### Dataset extract
□ □ □ □ □ □ □

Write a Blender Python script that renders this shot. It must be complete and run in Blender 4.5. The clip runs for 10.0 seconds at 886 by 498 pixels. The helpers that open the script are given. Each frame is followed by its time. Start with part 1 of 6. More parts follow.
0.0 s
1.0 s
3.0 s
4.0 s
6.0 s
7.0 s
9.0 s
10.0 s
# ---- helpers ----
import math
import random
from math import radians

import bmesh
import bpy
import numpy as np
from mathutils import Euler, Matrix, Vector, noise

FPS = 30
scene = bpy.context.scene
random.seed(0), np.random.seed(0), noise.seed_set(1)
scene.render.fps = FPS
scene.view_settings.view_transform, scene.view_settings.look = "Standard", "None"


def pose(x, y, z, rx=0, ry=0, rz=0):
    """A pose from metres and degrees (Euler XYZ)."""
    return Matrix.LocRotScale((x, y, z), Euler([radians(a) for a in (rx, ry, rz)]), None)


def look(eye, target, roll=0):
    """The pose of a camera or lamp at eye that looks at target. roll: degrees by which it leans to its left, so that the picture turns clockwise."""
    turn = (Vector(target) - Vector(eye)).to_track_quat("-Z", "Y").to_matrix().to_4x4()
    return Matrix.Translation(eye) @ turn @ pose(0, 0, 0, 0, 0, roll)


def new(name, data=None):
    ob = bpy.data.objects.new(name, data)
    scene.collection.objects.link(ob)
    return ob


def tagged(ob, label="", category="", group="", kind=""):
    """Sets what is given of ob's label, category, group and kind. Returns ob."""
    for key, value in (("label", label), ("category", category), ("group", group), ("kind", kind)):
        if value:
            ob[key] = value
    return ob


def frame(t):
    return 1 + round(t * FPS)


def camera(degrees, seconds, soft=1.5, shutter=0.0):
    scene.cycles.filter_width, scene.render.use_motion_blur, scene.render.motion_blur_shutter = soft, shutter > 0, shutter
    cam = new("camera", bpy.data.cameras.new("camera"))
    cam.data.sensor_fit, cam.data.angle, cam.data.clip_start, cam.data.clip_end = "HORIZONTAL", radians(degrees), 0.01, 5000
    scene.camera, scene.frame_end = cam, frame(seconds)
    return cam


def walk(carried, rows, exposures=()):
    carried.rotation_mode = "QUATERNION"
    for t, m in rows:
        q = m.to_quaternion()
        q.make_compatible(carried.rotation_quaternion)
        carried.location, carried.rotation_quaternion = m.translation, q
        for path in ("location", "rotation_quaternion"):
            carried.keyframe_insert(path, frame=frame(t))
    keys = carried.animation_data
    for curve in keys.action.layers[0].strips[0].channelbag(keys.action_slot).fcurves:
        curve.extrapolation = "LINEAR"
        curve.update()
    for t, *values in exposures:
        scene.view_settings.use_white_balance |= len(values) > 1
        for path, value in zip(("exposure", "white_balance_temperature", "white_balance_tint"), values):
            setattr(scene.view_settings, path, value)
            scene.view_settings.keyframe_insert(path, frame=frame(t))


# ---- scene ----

□ □ □ □ □ □ □

### What you need to do
Print back all the lines verbatim.

### Answer below
Write a Blender Python script that renders this shot. It must be complete and run in Blender 4.5. The clip runs for 10.0 seconds at 886 by 498 pixels. The helpers that open the script are given. Each frame is followed by its time. Start with part 1 of 6. More parts follow.
0.0 s
1.0 s
3.0 s
4.0 s
6.0 s
7.0 s
9.0 s
10.0 s
# ---- helpers ----
import math
import random
from math import radians

import bmesh
import bpy
import numpy as np
from mathutils import Euler, Matrix, Vector, noise

FPS = 30
scene = bpy.context.scene
random.seed(0), np.random.seed(0), noise.seed_set(1)
scene.render.fps = FPS
scene.view_settings.view_transform, scene.view_settings.look = "Standard", "None"


def pose(x, y, z, rx=0, ry=0, rz=0):
    """A pose from metres and degrees (Euler XYZ)."""
    return Matrix.LocRotScale((x, y, z), Euler([radians(a) for a in (rx, ry, rz)]), None)


def look(eye, target, roll=0):
    """The pose of a camera or lamp at eye that looks at target. roll: degrees by which it leans to its left, so that the picture turns clockwise."""
    turn = (Vector(target) - Vector(eye)).to_track_quat("-Z", "Y").to_matrix().to_4x4()
    return Matrix.Translation(eye) @ turn @ pose(0, 0, 0, 0, 0, roll)


def new(name, data=None):
    ob = bpy.data.objects.new(name, data)
    scene.collection.objects.link(ob)
    return ob


def tagged(ob, label="", category="", group="", kind=""):
    """Sets what is given of ob's label, category, group and kind. Returns ob."""
    for key, value in (("label", label), ("category", category), ("group", group), ("kind", kind)):
        if value:
            ob[key] = value
    return ob


def frame(t):
    return 1 + round(t * FPS)


def camera(degrees, seconds, soft=1.5, shutter=0.0):
    scene.cycles.filter_width, scene.render.use_motion_blur, scene.render.motion_blur_shutter = soft, shutter > 0, shutter
    cam = new("camera", bpy.data.cameras.new("camera"))
    cam.data.sensor_fit, cam.data.angle, cam.data.clip_start, cam.data.clip_end = "HORIZONTAL", radians(degrees), 0.01, 5000
    scene.camera, scene.frame_end = cam, frame(seconds)
    return cam


def walk(carried, rows, exposures=()):
    carried.rotation_mode = "QUATERNION"
    for t, m in rows:
        q = m.to_quaternion()
        q.make_compatible(carried.rotation_quaternion)
        carried.location, carried.rotation_quaternion = m.translation, q
        for path in ("location", "rotation_quaternion"):
            carried.keyframe_insert(path, frame=frame(t))
    keys = carried.animation_data
    for curve in keys.action.layers[0].strips[0].channelbag(keys.action_slot).fcurves:
        curve.extrapolation = "LINEAR"
        curve.update()
    for t, *values in exposures:
        scene.view_settings.use_white_balance |= len(values) > 1
        for path, value in zip(("exposure", "white_balance_temperature", "white_balance_tint"), values):
            setattr(scene.view_settings, path, value)
            scene.view_settings.keyframe_insert(path, frame=frame(t))


# ---- scene ----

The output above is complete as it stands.